The Quiet American: Analysis of Setting

First published: 1955

Type of work: Novel

Type of plot: Tragedy

Time of work: Early 1950’s

Asterisk denotes entries on real places.

Places Discussed

*Vietnam

*Vietnam. Country in Southeast Asia that was colonized by France during the late nineteenth century. The novel is set in Vietnam in the early 1950’s at a time when the Vietnamese people believe they have earned their independence, but the French still refuse to withdraw. From their ostensibly secure base in Saigon, the French rule an uneasy country, one whose countryside and northern districts are controlled by nationalist forces known as the Viet Minh. Into a complex atmosphere of political intrigue and violence, Graham Greene interweaves a psychological study of a murdered American espionage agent and a British journalist.

The novel is a partly autobiographical account of Greene’s own time in Vietnam, where he was a journalist in 1951 to 1952. His narrator, Thomas Fowler, is also a war correspondent stationed in Saigon through whose eyes readers learn of the murky political situation developing with the increasing American presence in Southeast Asia.

*Saigon

*Saigon (SI-gahn; now Ho Chi Minh City). Capital of colonial Cochin China. A French stronghold, Saigon is the site for much of the action in The Quiet American. The fact that terrorist attacks and bombings occur in the midst of this urbane and sophisticated center of French colonial culture provides strong evidence for the disintegration of French control. The novel depicts Saigon as the center of a culture degraded by colonialism, one in which drug trafficking, opium smoking, and prostitution run rampant.

*Continental Hotel

*Continental Hotel. Large hotel in central Saigon frequented by foreign correspondents that is the site of much of the novel’s dialogue. At this hotel Fowler meets Alden Pyle, the “quiet American” of the title, and Pyle meets Phuong, a beautiful young Vietnamese woman who is living with Fowler. Greene’s descriptions of the Continental are realistic and based in fact. The Continental is a real hotel that served as the base for European and American correspondents until the fall of Saigon in the 1970’s.

*Tanyin

*Tanyin (tan-YIHN). City about fifty miles northwest of Saigon where Fowler goes to attend a celebration of the Caodists, who are attempting to synthesize Roman Catholicism, Buddhism, and Confucianism. The novel uses Fowler’s trip to illustrate what is going on in the countryside outside Saigon. At Tanyin, Fowler runs into Pyle, whose car has broken down, and the two men return to Saigon together. Along the way, Fowler’s own car runs out of gas, leaving the men dangerously isolated within disputed territory. Although the French maintain watchtowers every kilometer along the road, the towers often change hands during the night. The episode underscores how the relative peace of Saigon camouflages the instability of the rest of the country.

*Tonkin

*Tonkin (TAHN-kihn). Northernmost district of Vietnam. In both the novel and reality, Tonkin is the location of many battles between the Viet Minh and the French, including the decisive great battle at Dien Bien Phu. Hanoi, the capital, and the important port of Haiphong are located in Tonkin as well.

*Phat Diem

*Phat Diem (fat-dee-ehm). Town about eighty miles south of Hanoi that is the site of an important Catholic cathedral. Phat Diem is also the site of a battle that leads to the most gruesome scene in the novel: a canal filled with human bodies.

Bibliography

DeVitis, A. A. Graham Greene. Rev. ed. Boston: Twayne, 1986. Treats the novel as a transitional work, telling of Greene’s experience in Indochina, his use of an unreliable narrator, and the novel’s existentialism. Discusses the novel’s links to Greene’s religious fiction.

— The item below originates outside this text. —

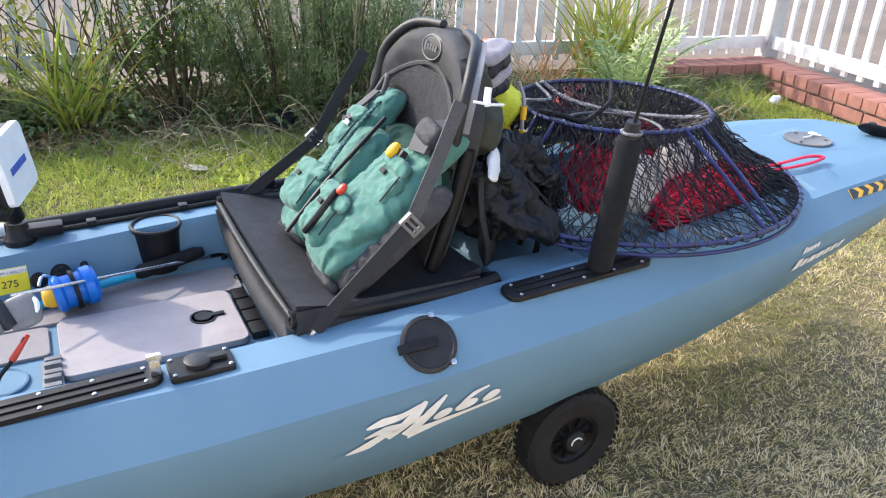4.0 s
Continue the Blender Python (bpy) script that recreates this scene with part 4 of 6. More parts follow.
for k in range(8):
    part("maker_mark", box(bmesh.new(), fm @ Vector((0.0215, -0.045 + 0.0125 * k, -0.004)), (0.0015, 0.0085, 0.014), f3), BLUEINK, cover)
for s in (-1, 1):
    part("knob", lathe(bmesh.new(), [(0.018, 0), (0.018, 0.012), (0.012, 0.016), (0.0008, 0.016)], axis_to(fm @ Vector((-0.016, s * 0.078, -0.01)), f3 @ Vector((0, s, 0))), 20), BLACK, finder)
    part("bracket", strap(bmesh.new(), [fm @ Vector((-0.016, s * 0.090, -0.005)), fm @ Vector((-0.022, s * 0.086, -0.055)), fm @ Vector((-0.024, s * 0.05, -0.082))], 0.030, 0.008, f3 @ Vector((1, 0, 0))), BLACK, finder)
part("stem", tube(bmesh.new(), [fm @ Vector((-0.024, -0.052, -0.080)), fm @ Vector((-0.024, 0.052, -0.080))], 0.016, 12), BLACK, finder)
part("post", tube(bmesh.new(), [fm @ Vector((-0.024, 0, -0.080)), Vector((1.192, 1.795, 0.600))], [0.020, 0.018], 14), BLACK, finder)
part("transducer_plug", tube(bmesh.new(), [fm @ Vector((-0.055, -0.02, -0.02)), fm @ Vector((-0.085, -0.02, -0.024))], [0.011, 0.010], 12), YELLOW, finder, "yellow cable plug")
part("cable", tube(bmesh.new(), smooth_path([fm @ Vector((-0.085, -0.02, -0.024)), fm @ Vector((-0.10, -0.015, -0.07)), (1.16, 1.80, 0.60), (1.20, 1.80, 0.585)], 6), 0.004, 8), BLACK, finder)

# ---- cup holder on the far wall ----
cup = thing("cup_holder", (1.45, 1.775, 0.445), "round black plastic cup holder on the inner wall", "cup holder")
part("cup", lathe(bmesh.new(), [(0.045, 0.006), (0.0475, 0.095), (0.052, 0.098), (0.052, 0.104), (0.049, 0.107), (0.0455, 0.104), (0.043, 0.014), (0.0008, 0.014)], Matrix.Translation((1.452, 1.763, 0.448)), 40), BLACK, cup)
part("rim", tube(bmesh.new(), circle((1.452, 1.763, 0.553), 0.050, 40), 0.0045, 8, closed=True), BLACK, cup)

# ---- paddle along the far gunwale ----
PADDLEBLACK = mat("paddle_black", (0.008, 0.008, 0.009), 0.7, (0.012, 0.012, 0.012), 15, 0.1, 200, spec=0.04)
paddle = thing("paddle", (1.85, 1.865, 0.56), "black double-bladed paddle laid along the gunwale", "paddle")
axis0, axis1 = Vector((1.02, 1.858, 0.544)), Vector((2.66, 1.905, 0.578))
part("shaft", tube(bmesh.new(), [axis0, axis0.lerp(axis1, 0.5), axis1], 0.0145, 16), BLACK, paddle)
part("sleeve", tube(bmesh.new(), [axis0.lerp(axis1, 0.075), axis0.lerp(axis1, 0.088)], 0.0165, 16), WHITEPLASTIC, paddle, "white sleeve ring")


def blade(root, tip, wide, half):
    d = (tip - root)
    w = Vector(wide).normalized()
    n = d.cross(w).normalized()
    b = bmesh.new()
    prof = [(0.0, 0.016, 0.014), (0.1, 0.022, 0.012), (0.25, 0.055, 0.008), (0.45, 0.080, 0.006), (0.65, 0.086, 0.005), (0.85, 0.085, 0.004), (0.94, 0.072, 0.004), (0.985, 0.048, 0.003), (1.0, 0.020, 0.002)]
    loops = []
    for t, hw, th in prof:
        c = root + d * t + n * (-0.010 * math.sin(math.pi * t))
        row = []
        for k in range(14):
            a = 2 * math.pi * k / 14
            u = math.cos(a)
            row.append(c + w * hw * half * u + n * (th * math.sin(a) * 0.8 + 0.006 * u * u * min(1, t * 3)))
        loops.append(row)
    rings(b, loops)
    bl = part("blade", b, PADDLEBLACK, paddle, "black scooped paddle blade")
    part("rib", tube(bmesh.new(), [root + n * 0.004, root + d * 0.4 + n * 0.003, root + d * 0.8 + n * 0.001], [0.012, 0.007, 0.002], 8), BLACK, bl)


blade(Vector((1.06, 1.858, 0.544)), Vector((0.672, 1.838, 0.525)), (0.0, 0.97, 0.22), 0.95)
blade(Vector((2.62, 1.904, 0.578)), Vector((3.045, 1.95, 0.560)), (0.0, 0.55, -0.83), 0.78)
for x in (1.10, 1.72):
    b = box(bmesh.new(), (x, 1.842, rim_z(x) + 0.006), (0.032, 0.050, 0.026), bevel=0.006)
    single("paddle_clip", box(b, (x, 1.836, rim_z(x) + 0.028), (0.030, 0.030, 0.040), bevel=0.008), BLACK, "black rubber paddle clip on the gunwale", "paddle clip", "paddle clips")
b = tube(bmesh.new(), [(x, 1.815, rim_z(x) + 0.006) for x in (1.12, 1.4, 1.7, 2.0)], 0.006, 8)
part("far_rail", b, BLACK, kayak, "black edge rail on the gunwale")
part("deck_line", tube(bmesh.new(), smooth_path([(0.95, 1.795, rim_z(0.95) + 0.005), (1.1, 1.802, rim_z(1.1) + 0.006), (1.27, 1.806, rim_z(1.27) + 0.006)], 5), 0.0045, 8), GREYCORD, kayak, "pale grey cord along the gunwale")
for x in (1.33, 1.52):
    part("rail_clip", box(bmesh.new(), (x, 1.812, rim_z(x) + 0.011), (0.020, 0.020, 0.014), bevel=0.003), BLACK, kayak)

# ---- rod and net on the floor ----
rod = thing("fishing_rod", (1.3, 1.68, 0.45), "fishing rod with cyan blank, black grips and blue reel", "fishing rod")
ra, rb = Vector((0.955, 1.625, 0.432)), Vector((1.545, 1.725, 0.492))


def along_rod(t):
    return ra.lerp(rb, t)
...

Gaston, Georg M. A. The Pursuit of Salvation: A Critical Guide to the Novels of Graham Greene. Troy, N.Y.: Whitston, 1984. Calls The Quiet American the most flawless novel Greene ever wrote but also one of his most controversial and misunderstood. Argues that critics have simplified the book’s politics and that the book’s real issue is personal salvation.

McEwan, Neil. Graham Greene. New York: St. Martin’s Press, 1988. Concentrates on Fowler’s development as narrator and on Greene’s Catholicism. Compares the novel to Henry James’s of meetings between Europeans and Americans and suggests that Greene’s anti-American bias weakens his satire.

O’Prey, Paul. A Reader’s Guide to Graham Greene. New York: Thames and Hudson, 1988. Discusses the novel in terms of Greene’s traveling. Compares The Quiet American to Greene’s other political novels.

Sharrock, Roger. Saints, Sinners, and Comedians: The Novels of Graham Greene. Notre Dame, Ind.: University of Notre Dame Press, 1984. Compares the novel to Greene’s preceding fiction, compares the novelist’s treatments of real places with that of other great novelists, analyzes Greene’s political opinions, relates them to Fowler’s, and concludes that The Quiet American is Greene’s most carefully constructed novel.